## Work to complete
Each line containing the word "with" should be found and copied.

## START

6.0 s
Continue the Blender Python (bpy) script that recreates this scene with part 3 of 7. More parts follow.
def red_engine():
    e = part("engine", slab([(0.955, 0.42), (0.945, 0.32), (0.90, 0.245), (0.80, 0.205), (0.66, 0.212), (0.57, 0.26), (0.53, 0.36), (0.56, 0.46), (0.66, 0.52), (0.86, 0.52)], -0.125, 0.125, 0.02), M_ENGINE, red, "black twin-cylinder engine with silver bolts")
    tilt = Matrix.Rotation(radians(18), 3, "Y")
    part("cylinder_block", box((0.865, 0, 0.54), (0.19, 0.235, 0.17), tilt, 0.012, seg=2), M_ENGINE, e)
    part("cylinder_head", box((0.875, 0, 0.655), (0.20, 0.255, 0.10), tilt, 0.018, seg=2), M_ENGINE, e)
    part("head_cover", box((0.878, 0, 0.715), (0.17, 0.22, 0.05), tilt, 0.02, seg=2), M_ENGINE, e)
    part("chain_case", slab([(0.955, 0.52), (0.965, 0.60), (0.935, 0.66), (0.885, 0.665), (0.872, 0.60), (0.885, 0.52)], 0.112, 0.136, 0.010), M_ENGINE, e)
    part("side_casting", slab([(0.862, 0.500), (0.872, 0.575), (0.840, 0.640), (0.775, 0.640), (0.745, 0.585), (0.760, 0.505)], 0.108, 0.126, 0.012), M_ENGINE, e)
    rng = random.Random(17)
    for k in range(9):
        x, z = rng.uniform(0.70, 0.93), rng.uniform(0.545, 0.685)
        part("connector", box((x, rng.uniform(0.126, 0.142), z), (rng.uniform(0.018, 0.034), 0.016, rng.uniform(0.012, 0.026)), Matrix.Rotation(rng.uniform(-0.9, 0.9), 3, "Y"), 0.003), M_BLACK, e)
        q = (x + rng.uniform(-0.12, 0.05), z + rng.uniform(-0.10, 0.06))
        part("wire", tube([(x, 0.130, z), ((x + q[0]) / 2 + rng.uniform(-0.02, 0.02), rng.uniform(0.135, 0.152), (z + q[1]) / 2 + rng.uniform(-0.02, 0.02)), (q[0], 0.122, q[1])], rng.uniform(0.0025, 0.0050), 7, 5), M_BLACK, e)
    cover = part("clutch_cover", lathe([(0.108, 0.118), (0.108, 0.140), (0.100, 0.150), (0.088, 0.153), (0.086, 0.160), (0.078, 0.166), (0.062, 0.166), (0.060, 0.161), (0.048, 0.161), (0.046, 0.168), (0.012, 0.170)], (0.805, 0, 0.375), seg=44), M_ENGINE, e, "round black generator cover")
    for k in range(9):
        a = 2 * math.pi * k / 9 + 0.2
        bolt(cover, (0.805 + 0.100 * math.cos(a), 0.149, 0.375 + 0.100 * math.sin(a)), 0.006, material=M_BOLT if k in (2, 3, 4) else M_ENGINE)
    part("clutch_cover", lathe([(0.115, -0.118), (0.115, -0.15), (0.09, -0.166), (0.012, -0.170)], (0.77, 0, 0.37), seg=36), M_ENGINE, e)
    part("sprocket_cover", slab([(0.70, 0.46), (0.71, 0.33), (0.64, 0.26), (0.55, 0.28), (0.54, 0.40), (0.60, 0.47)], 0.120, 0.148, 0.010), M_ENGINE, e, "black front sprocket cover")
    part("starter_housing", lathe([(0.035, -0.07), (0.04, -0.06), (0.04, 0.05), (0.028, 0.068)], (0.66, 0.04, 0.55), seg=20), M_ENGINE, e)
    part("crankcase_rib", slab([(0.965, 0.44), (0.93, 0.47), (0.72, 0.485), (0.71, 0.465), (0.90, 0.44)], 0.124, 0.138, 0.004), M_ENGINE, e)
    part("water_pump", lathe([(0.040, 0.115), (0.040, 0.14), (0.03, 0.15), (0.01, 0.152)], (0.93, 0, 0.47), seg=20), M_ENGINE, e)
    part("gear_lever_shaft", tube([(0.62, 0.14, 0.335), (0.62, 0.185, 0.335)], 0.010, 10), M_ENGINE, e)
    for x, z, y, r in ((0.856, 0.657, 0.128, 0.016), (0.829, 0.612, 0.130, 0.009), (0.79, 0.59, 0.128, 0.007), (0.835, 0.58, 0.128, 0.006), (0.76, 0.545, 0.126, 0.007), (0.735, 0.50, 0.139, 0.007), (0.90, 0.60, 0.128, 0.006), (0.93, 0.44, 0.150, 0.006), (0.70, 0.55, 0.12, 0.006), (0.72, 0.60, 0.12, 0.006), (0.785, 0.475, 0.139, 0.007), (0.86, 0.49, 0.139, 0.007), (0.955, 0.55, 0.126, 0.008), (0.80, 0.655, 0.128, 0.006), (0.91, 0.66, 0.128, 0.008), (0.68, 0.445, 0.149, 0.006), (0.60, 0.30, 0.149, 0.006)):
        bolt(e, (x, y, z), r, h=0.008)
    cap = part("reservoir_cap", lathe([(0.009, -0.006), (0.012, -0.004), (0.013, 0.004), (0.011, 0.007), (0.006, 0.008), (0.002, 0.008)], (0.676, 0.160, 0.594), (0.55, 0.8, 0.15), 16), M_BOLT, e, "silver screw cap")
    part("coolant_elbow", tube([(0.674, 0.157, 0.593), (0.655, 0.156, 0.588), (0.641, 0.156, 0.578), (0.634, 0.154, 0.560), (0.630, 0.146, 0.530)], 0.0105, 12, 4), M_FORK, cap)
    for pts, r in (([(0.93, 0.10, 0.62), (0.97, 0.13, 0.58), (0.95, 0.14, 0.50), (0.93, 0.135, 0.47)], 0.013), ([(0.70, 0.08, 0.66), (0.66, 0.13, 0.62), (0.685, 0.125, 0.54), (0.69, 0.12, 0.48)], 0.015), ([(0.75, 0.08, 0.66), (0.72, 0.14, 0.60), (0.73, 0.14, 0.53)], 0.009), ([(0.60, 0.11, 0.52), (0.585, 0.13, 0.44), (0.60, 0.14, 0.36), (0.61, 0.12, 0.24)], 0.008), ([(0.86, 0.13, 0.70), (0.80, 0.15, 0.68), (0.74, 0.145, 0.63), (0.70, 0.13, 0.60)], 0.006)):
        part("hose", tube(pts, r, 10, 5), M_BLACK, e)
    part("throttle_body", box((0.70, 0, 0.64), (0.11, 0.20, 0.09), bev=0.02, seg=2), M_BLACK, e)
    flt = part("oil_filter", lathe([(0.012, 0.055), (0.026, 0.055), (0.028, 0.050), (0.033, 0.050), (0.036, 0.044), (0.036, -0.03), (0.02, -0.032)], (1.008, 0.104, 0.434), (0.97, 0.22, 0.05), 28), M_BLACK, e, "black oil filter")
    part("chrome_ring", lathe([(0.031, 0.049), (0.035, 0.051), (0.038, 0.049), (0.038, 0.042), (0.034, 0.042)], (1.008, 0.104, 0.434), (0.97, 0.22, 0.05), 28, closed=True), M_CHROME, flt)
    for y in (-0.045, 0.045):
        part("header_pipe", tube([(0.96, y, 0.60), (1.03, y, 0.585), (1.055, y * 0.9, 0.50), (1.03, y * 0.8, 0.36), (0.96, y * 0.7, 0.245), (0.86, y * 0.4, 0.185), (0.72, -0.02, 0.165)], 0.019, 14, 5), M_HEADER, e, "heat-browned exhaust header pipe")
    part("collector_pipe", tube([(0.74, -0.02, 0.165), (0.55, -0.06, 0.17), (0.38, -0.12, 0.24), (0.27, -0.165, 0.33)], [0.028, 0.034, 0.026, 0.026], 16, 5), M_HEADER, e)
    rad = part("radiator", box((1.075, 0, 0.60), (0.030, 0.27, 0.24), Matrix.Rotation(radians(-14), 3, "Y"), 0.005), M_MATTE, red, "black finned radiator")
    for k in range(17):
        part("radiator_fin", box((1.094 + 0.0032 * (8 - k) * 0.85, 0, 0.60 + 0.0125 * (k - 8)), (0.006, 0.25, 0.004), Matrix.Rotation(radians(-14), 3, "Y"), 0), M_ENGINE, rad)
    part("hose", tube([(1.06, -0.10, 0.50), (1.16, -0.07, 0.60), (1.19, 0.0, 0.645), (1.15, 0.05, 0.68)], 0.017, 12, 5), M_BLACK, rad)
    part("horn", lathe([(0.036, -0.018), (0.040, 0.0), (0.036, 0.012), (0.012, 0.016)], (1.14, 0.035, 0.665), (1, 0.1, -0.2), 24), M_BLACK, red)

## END

## Result of this exercise
Continue the Blender Python (bpy) script that recreates this scene with part 3 of 7. More parts follow.
    e = part("engine", slab([(0.955, 0.42), (0.945, 0.32), (0.90, 0.245), (0.80, 0.205), (0.66, 0.212), (0.57, 0.26), (0.53, 0.36), (0.56, 0.46), (0.66, 0.52), (0.86, 0.52)], -0.125, 0.125, 0.02), M_ENGINE, red, "black twin-cylinder engine with silver bolts")